Priority Inheritance

One way preemptive RTOSs mitigate priority inversion is priority inheritance.

Back to our scenario: C locked the mutex; A needs it and is blocked; B (medium) is currently running and, in practice, outranks A. In a system with priority inheritance, when A tries to take the locked Mutex, the OS recognizes the situation and temporarily raises C’s priority to A’s level. As a result, when A blocks, B does not continue; C runs instead (now at high priority), does just enough work to release the mutex, then its priority drops back to its original low value. At that point A resumes and B waits. This prevents the inversion.

Most modern RTOSs implement some form of priority inheritance, but the scenarios aren’t always simple and the solutions are relatively complex for typically “thin” kernels.
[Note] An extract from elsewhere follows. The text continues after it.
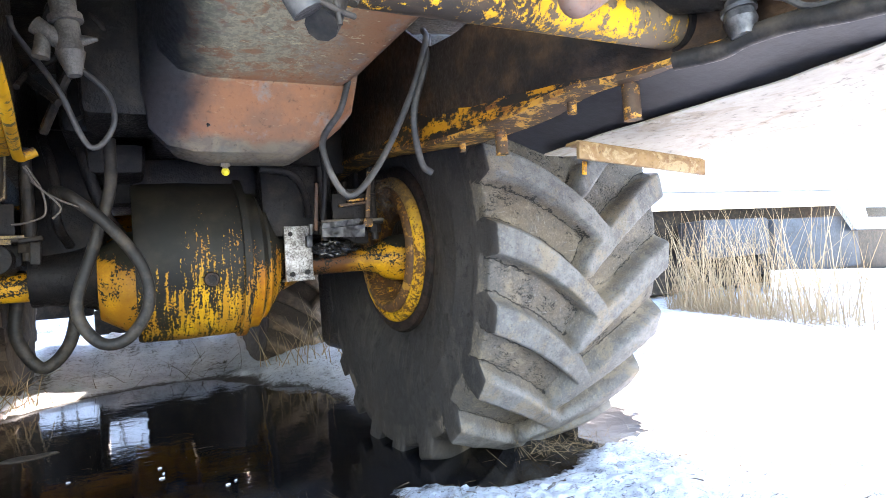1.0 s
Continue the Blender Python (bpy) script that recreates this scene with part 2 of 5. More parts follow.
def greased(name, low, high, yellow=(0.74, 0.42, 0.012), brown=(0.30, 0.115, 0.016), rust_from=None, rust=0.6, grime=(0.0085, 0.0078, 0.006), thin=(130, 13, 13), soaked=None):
    """Yellow paint, fully bare below low, lost under oily grime above high, worn through in fine runs round the
    casting.
    """
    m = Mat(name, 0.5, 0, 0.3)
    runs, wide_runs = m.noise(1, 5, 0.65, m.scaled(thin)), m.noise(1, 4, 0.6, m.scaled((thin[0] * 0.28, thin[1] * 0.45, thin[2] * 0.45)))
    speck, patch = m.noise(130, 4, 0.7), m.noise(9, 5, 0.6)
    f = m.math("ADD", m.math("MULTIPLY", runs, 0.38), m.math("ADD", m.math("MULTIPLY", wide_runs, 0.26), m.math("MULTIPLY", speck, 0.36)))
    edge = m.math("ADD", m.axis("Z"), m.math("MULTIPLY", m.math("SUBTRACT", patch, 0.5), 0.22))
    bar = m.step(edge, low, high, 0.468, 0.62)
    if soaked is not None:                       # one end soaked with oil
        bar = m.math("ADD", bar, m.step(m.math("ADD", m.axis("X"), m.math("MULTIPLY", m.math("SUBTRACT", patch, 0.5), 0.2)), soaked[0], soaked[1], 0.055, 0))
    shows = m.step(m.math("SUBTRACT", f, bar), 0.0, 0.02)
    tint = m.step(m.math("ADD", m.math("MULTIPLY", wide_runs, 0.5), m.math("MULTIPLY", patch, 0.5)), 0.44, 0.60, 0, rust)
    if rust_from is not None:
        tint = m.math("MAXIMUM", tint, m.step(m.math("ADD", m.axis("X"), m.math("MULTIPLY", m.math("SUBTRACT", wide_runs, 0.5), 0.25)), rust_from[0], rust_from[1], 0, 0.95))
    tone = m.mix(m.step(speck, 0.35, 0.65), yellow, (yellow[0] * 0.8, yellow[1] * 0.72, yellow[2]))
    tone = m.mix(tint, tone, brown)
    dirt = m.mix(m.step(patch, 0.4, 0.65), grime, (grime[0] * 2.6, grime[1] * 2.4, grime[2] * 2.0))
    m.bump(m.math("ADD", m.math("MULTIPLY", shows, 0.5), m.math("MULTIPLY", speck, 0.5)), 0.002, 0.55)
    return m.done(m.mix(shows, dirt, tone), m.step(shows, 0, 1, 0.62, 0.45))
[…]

There may be have dependency chains (for example, C is also blocked on a resource held by D), and not every resource is strictly two-party; some involve more than two tasks.

So it’s important to avoid designs that make inversion likely, because the OS won’t always save you. For example, in FreeRTOS the inheritance mechanism applies when the shared resource is a mutex, but it does not kick in for other primitives such as a binary semaphore. In addition, the mechanism isn’t perfectly tight; to keep the implementation simple, priority changes may not always occur at the exact optimal moment.

Understanding the Scheduler

Scheduler internals aren’t everyone’s favorite topic, but for people writing code on real-time systems—Hard RT or Soft RT—they’re critical. There are, of course, many more aspects of task scheduling, but the ones above are foundational. Misunderstanding them is a good way to make a system fail exactly where it can’t afford to.

This is the groundwork for more advanced topics I’ll cover in the next posts.